Copy each line that has the string "rows" somewhere in it.
= = = =
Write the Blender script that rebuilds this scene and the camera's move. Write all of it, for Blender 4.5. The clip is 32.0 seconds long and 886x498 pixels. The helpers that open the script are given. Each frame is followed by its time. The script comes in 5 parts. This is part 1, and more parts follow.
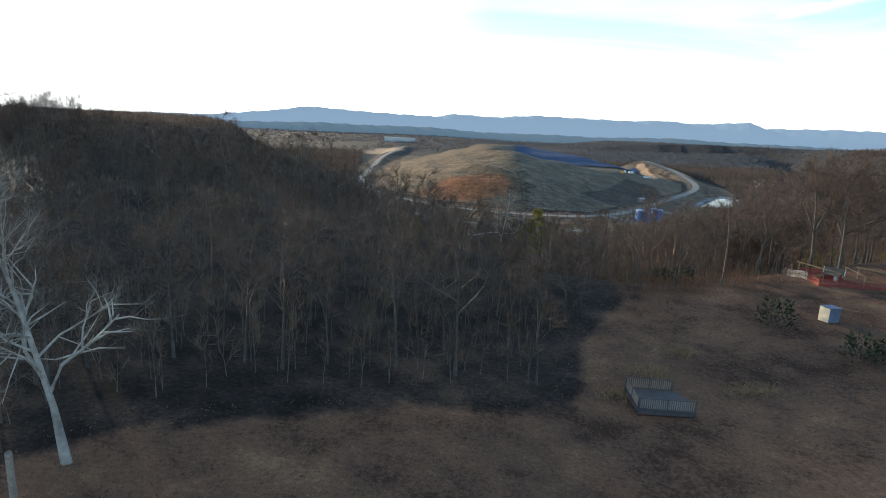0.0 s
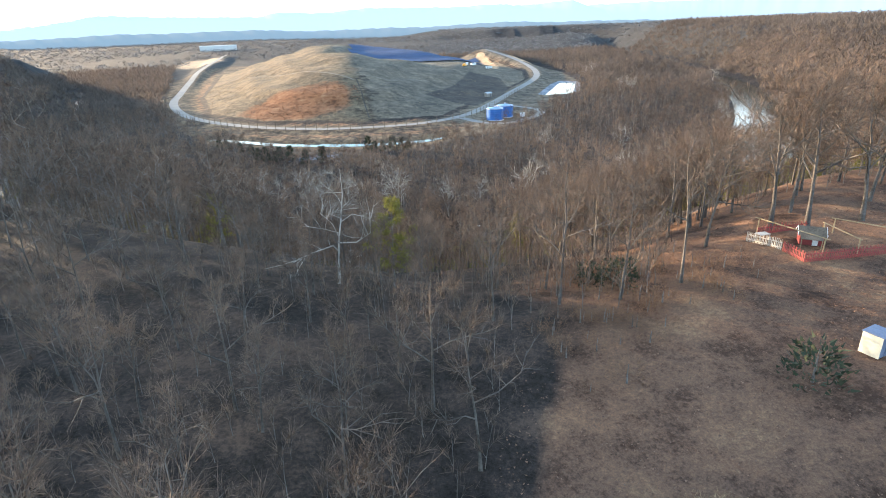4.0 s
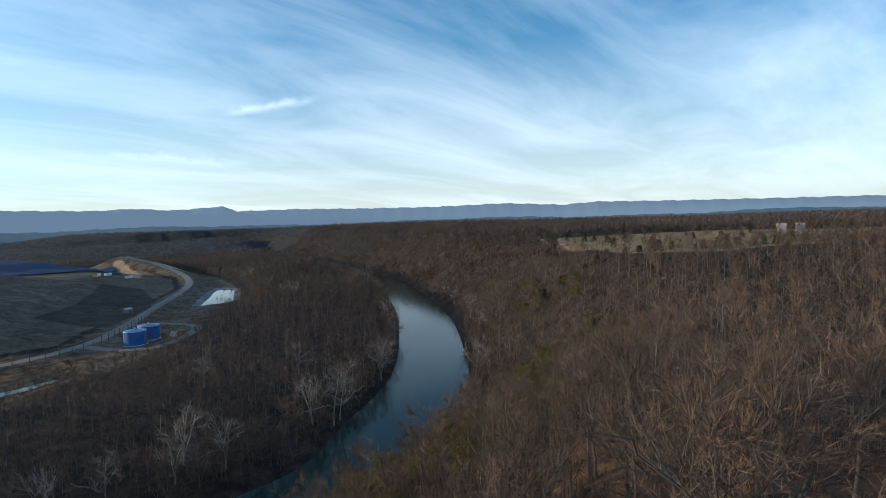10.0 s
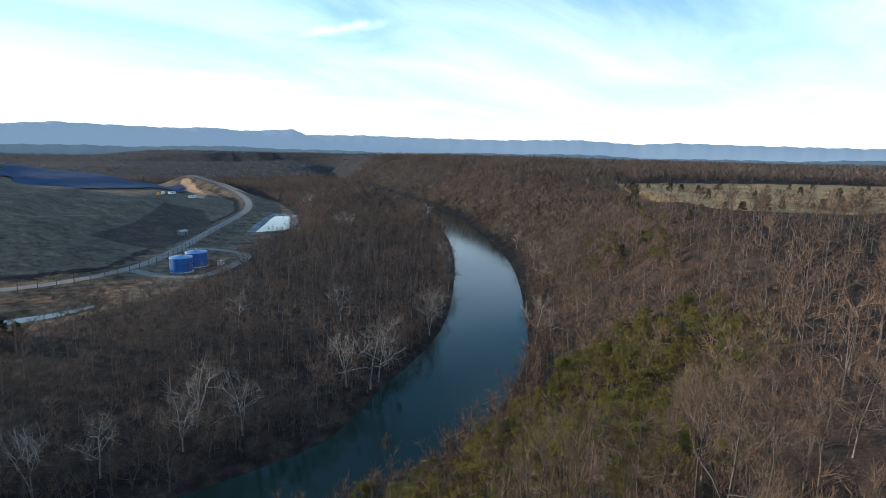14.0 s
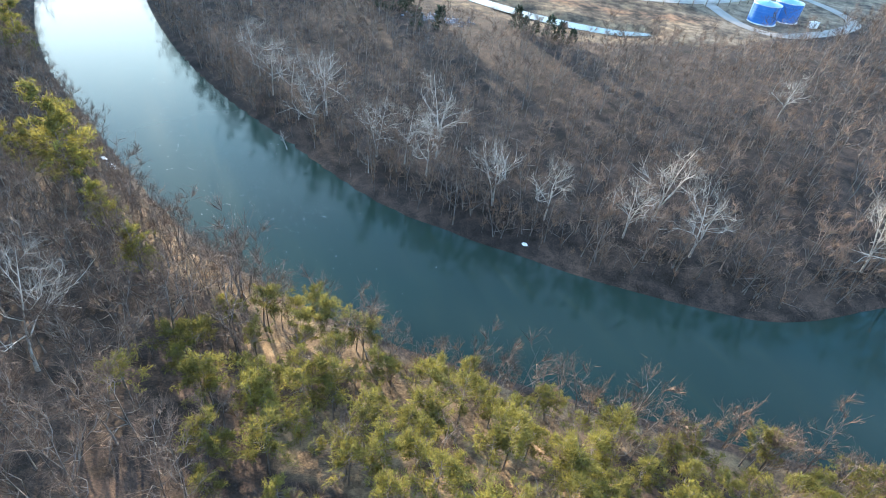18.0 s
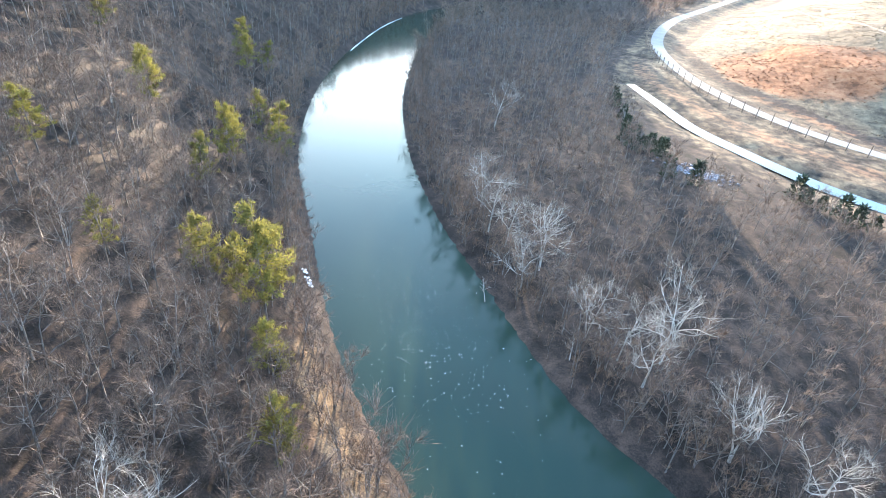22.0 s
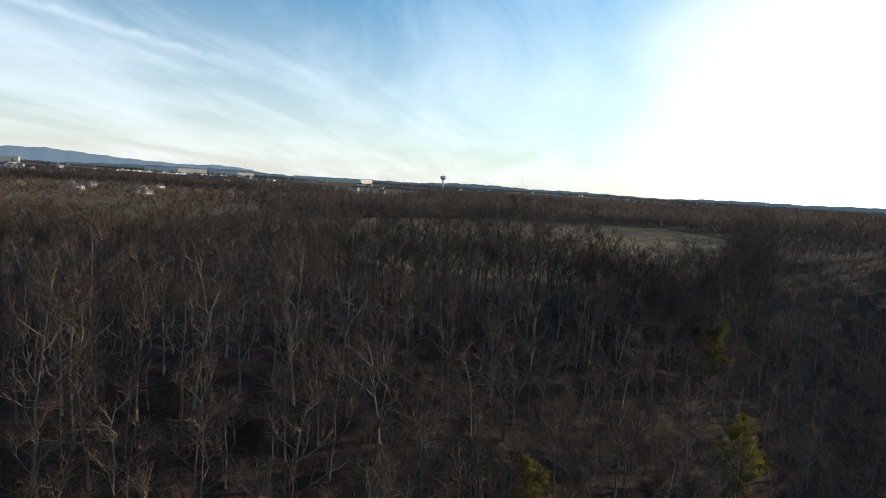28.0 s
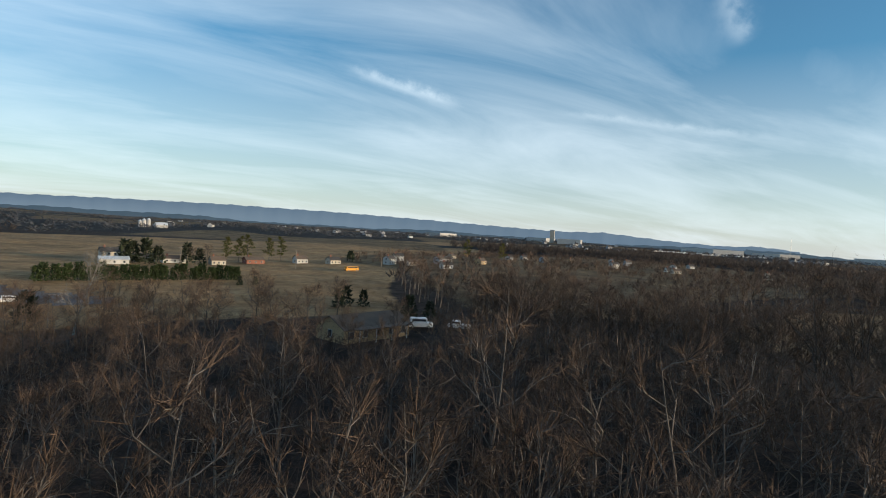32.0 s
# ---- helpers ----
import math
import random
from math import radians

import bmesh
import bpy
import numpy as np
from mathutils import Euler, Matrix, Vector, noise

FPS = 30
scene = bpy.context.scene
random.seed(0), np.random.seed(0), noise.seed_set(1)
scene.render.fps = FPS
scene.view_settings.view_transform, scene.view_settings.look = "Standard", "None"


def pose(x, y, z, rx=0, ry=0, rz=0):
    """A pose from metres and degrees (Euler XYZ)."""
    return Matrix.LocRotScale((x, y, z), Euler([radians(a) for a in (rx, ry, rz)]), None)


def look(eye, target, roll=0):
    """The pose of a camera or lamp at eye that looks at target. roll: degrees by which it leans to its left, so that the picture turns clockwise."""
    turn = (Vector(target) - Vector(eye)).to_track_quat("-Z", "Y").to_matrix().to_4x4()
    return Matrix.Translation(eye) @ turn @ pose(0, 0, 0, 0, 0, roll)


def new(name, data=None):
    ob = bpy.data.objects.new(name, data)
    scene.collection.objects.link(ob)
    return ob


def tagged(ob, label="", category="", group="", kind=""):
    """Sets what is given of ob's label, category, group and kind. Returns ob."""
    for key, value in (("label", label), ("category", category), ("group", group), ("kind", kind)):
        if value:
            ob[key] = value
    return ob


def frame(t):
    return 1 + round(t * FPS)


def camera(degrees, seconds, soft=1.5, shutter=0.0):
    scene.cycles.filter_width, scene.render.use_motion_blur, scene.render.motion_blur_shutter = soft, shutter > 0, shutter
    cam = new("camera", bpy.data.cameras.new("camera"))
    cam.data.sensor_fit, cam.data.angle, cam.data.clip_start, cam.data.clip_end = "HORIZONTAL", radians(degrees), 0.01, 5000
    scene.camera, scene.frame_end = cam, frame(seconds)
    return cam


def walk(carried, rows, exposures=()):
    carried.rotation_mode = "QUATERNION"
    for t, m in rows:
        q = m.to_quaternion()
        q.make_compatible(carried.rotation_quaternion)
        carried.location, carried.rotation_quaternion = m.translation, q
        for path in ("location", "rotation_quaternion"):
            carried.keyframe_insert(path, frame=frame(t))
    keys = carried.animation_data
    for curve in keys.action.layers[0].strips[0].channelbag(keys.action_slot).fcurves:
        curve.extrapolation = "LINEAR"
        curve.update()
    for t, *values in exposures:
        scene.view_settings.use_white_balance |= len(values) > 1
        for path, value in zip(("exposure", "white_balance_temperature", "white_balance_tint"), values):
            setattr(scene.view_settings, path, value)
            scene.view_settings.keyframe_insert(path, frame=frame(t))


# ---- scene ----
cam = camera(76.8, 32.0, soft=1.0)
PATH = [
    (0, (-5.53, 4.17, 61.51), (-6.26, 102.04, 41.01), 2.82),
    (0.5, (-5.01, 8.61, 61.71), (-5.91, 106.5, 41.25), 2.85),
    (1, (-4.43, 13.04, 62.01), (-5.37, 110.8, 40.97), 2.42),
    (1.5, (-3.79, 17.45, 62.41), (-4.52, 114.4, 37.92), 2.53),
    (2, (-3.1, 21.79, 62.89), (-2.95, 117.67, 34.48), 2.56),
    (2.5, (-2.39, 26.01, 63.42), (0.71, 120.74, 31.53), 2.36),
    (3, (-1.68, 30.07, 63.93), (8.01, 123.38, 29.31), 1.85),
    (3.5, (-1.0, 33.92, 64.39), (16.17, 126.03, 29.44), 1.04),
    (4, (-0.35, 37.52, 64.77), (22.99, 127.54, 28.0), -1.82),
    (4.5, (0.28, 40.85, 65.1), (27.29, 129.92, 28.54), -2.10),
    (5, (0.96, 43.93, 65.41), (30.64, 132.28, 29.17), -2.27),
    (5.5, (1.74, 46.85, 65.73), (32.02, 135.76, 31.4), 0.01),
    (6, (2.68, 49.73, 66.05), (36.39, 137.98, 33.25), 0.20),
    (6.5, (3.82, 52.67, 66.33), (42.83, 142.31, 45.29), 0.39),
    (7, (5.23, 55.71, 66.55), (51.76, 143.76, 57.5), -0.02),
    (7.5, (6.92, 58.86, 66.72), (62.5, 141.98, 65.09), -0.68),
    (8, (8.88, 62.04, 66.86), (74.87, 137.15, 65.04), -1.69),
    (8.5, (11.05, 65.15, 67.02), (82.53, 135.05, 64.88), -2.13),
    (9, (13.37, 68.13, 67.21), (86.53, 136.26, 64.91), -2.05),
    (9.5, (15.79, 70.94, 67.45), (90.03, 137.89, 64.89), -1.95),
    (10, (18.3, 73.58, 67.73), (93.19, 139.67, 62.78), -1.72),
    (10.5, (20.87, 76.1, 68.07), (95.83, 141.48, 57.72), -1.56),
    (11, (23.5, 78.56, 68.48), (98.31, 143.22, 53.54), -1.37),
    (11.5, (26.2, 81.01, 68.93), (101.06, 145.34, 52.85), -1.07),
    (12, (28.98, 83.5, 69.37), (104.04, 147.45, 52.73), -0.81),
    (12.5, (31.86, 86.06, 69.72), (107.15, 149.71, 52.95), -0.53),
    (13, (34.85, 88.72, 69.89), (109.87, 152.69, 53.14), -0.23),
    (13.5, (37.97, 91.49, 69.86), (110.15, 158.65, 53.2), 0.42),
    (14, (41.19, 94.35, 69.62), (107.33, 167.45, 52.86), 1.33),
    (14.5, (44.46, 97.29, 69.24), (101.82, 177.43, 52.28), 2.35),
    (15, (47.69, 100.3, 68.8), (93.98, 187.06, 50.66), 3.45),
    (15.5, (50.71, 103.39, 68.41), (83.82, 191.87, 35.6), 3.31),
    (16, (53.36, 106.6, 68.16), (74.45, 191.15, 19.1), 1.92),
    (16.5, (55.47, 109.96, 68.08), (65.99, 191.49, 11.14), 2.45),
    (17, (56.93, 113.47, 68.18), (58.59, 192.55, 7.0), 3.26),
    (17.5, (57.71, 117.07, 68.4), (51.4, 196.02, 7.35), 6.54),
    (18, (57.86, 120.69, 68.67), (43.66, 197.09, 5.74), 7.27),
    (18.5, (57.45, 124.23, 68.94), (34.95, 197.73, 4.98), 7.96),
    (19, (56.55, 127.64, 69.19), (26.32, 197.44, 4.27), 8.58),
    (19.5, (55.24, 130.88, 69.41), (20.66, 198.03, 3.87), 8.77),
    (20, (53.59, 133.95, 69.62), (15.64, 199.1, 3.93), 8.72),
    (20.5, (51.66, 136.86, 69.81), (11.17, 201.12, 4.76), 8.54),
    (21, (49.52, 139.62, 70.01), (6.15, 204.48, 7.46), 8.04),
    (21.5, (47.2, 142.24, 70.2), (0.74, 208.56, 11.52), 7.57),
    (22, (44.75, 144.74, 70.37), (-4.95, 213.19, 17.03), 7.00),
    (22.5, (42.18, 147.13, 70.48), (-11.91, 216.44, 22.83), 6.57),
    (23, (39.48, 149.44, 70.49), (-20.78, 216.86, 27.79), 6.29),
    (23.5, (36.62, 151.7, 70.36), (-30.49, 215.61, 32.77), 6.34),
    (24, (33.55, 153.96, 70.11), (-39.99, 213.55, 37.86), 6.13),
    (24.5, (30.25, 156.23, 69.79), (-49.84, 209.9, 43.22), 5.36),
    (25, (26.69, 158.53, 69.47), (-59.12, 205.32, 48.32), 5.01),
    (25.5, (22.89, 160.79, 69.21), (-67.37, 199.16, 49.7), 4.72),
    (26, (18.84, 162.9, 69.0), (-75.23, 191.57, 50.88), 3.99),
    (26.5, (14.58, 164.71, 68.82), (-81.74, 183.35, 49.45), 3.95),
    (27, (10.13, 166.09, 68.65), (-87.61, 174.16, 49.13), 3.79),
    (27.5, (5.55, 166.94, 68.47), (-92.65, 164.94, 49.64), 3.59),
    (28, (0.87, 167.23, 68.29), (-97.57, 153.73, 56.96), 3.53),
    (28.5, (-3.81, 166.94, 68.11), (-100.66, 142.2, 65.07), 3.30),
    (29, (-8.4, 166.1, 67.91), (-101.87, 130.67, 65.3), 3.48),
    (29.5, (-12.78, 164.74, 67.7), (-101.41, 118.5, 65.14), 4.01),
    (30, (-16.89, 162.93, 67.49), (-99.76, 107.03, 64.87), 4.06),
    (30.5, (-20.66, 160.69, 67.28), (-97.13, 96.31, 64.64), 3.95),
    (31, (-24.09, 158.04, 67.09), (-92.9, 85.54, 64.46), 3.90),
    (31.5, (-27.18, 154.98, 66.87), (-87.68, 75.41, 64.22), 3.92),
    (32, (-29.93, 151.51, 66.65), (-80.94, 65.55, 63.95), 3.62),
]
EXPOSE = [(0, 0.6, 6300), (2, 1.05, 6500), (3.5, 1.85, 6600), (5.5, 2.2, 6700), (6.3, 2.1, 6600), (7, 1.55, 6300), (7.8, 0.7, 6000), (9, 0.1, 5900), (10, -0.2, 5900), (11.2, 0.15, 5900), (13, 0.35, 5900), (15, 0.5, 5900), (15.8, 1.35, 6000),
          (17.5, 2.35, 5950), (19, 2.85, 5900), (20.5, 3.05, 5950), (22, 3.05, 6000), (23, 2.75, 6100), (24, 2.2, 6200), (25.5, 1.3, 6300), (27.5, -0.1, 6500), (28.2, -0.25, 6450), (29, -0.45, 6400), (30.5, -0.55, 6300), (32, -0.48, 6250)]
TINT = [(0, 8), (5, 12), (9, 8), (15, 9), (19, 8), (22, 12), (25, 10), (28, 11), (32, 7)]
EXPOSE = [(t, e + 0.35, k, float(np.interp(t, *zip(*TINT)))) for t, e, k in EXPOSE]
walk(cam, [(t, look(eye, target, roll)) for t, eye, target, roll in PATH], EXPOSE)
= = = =
ANSWER TO THIS EXERCISE:
def walk(carried, rows, exposures=()):
    for t, m in rows:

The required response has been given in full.